I want to know how can I get the flattening factor for a ellipse by knowing its semi-major and semi-minor axes ?
Actually I tried this formula:
$f=\left(\frac{a}{b}-1\right)$
While $f$ is the flattening factor, $a is the semi\,major\,axes$, $b is the semi\,minor\,axes$. I think it's true because when I try it with circle it gives me $\left(\,f=0.0\,0\right)$. but I don't have any source for this formula and I'm not sure if it's true !
So if any one know what is the exact formula for finding the flattening factor for a ellipse ?
The flattening factor is given by $\;f = 1 - \cfrac ba$.

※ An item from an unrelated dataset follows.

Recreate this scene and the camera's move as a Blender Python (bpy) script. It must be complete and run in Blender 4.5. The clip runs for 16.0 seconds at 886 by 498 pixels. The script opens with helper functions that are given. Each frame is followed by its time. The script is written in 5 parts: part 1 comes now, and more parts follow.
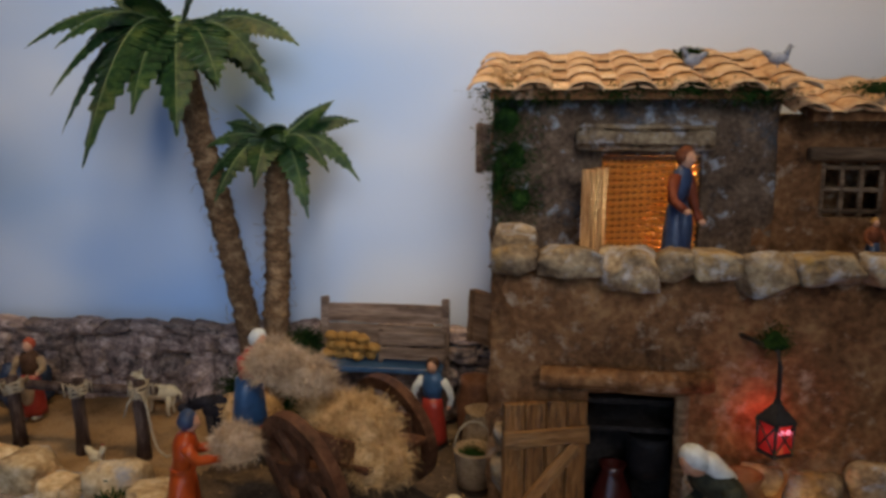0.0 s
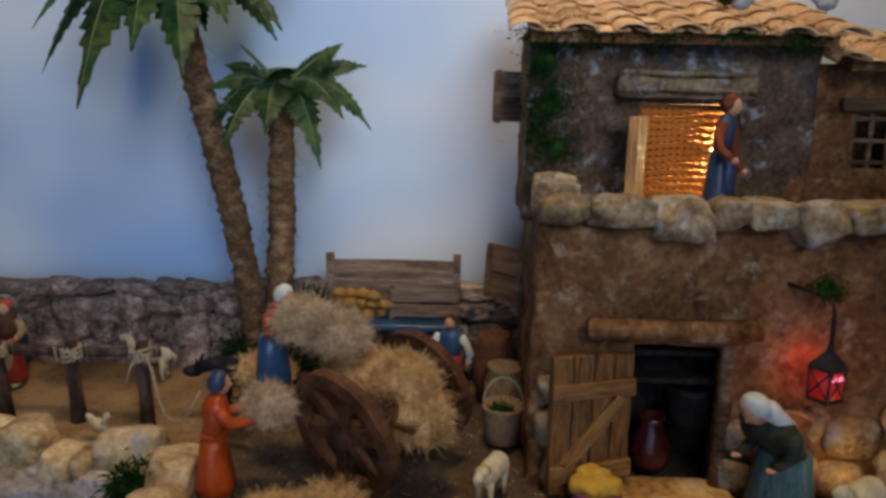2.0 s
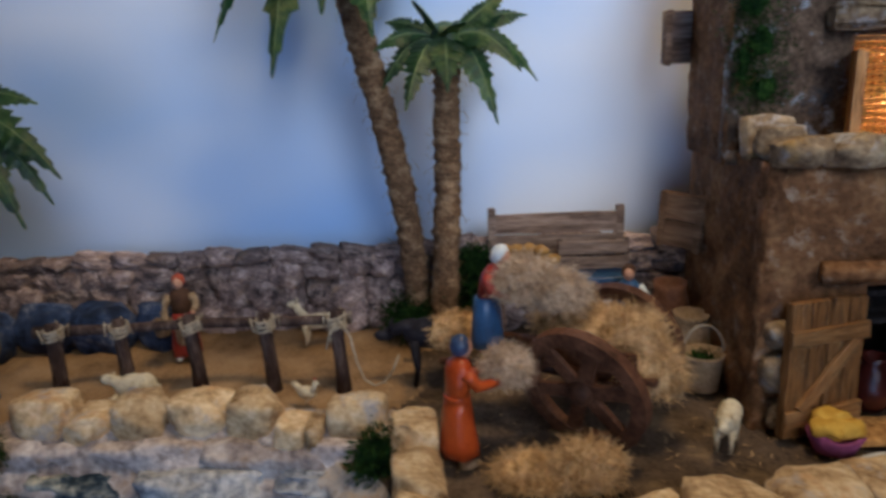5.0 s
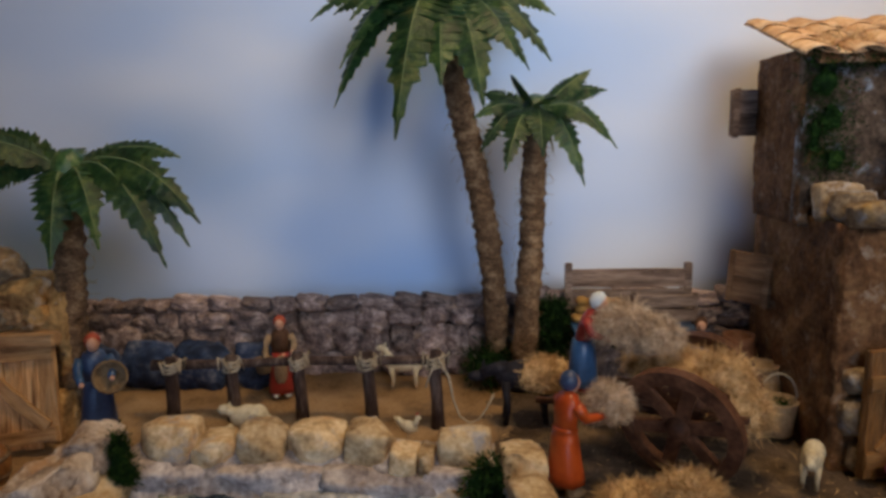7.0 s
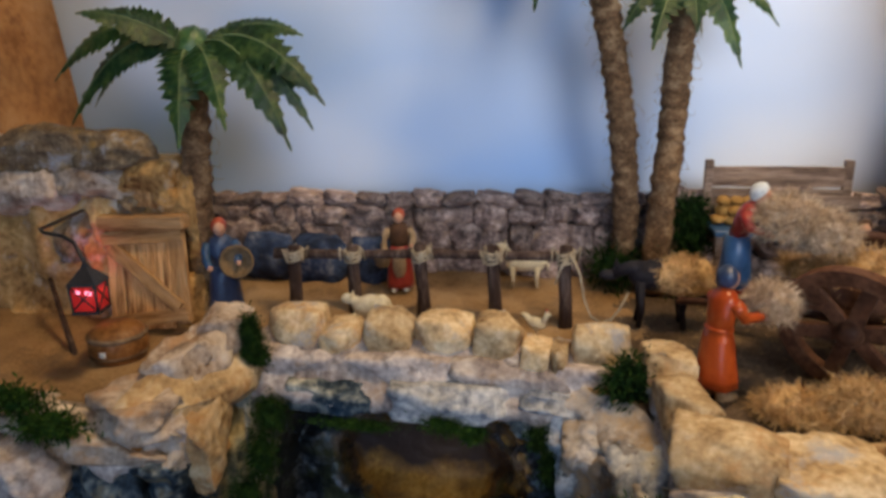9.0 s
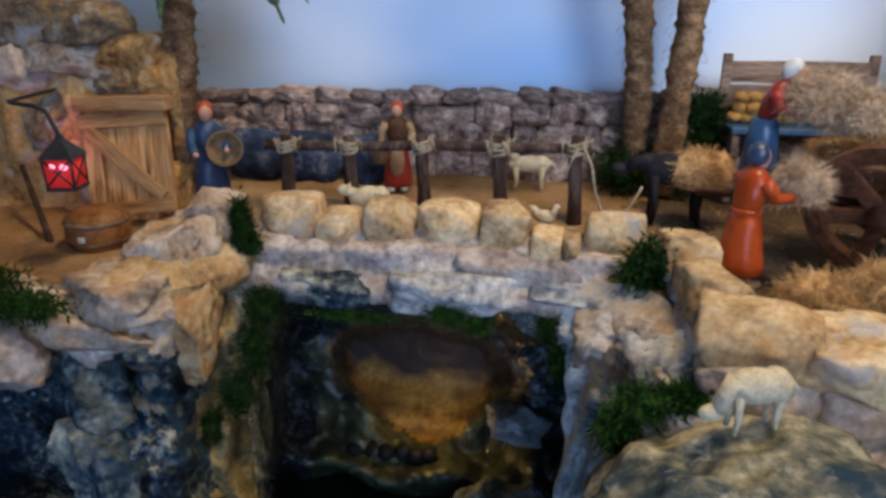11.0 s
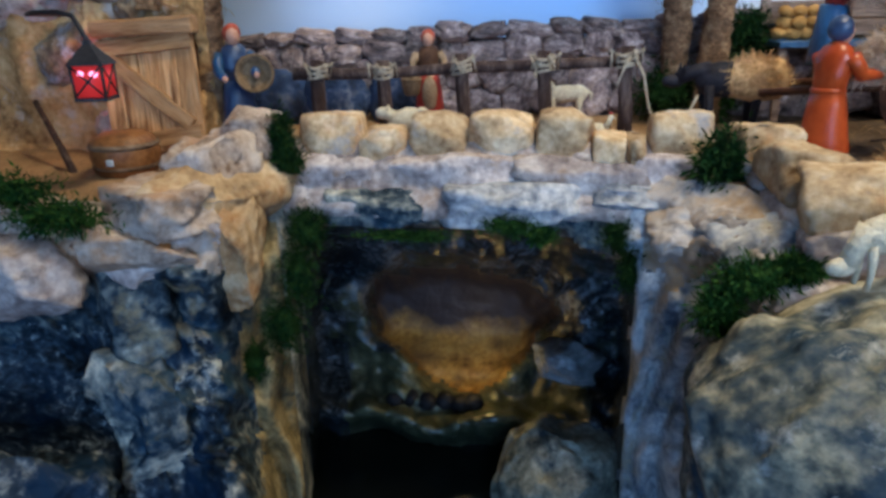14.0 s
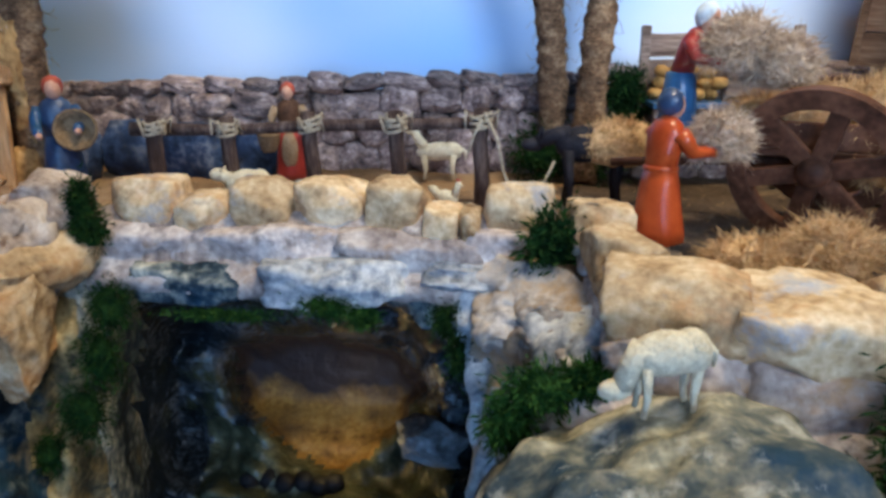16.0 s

A closely related term you might be interested in is the eccentricity of an ellipse, usually denoted $e$ or $\varepsilon$. Eccentricity in general represents ratio of the distance between the two foci, $2h$, to the length of the major axis, $2a$: $$e = \dfrac{2h}{2a} = \dfrac ha$$
where the distance between a focus and the center is given by $\;h = \sqrt{a^2-b^2}.$
In fact, we can represent eccentricity in terms of $a, b$: $$e=\varepsilon=\sqrt{\frac{a^2-b^2}{a^2}} =\sqrt{1-\left(\frac{b}{a}\right)^2} = \frac ha$$
For an ellipse, the eccentricity is $0 < e < 1$. Eccentricity is zero when the foci coincide with the center point, i.e, the figure is a circle. As eccentricity increases, the shape gets more elongated (stretched/flattened): the closer to $1$ it gets, the flatter the ellipse.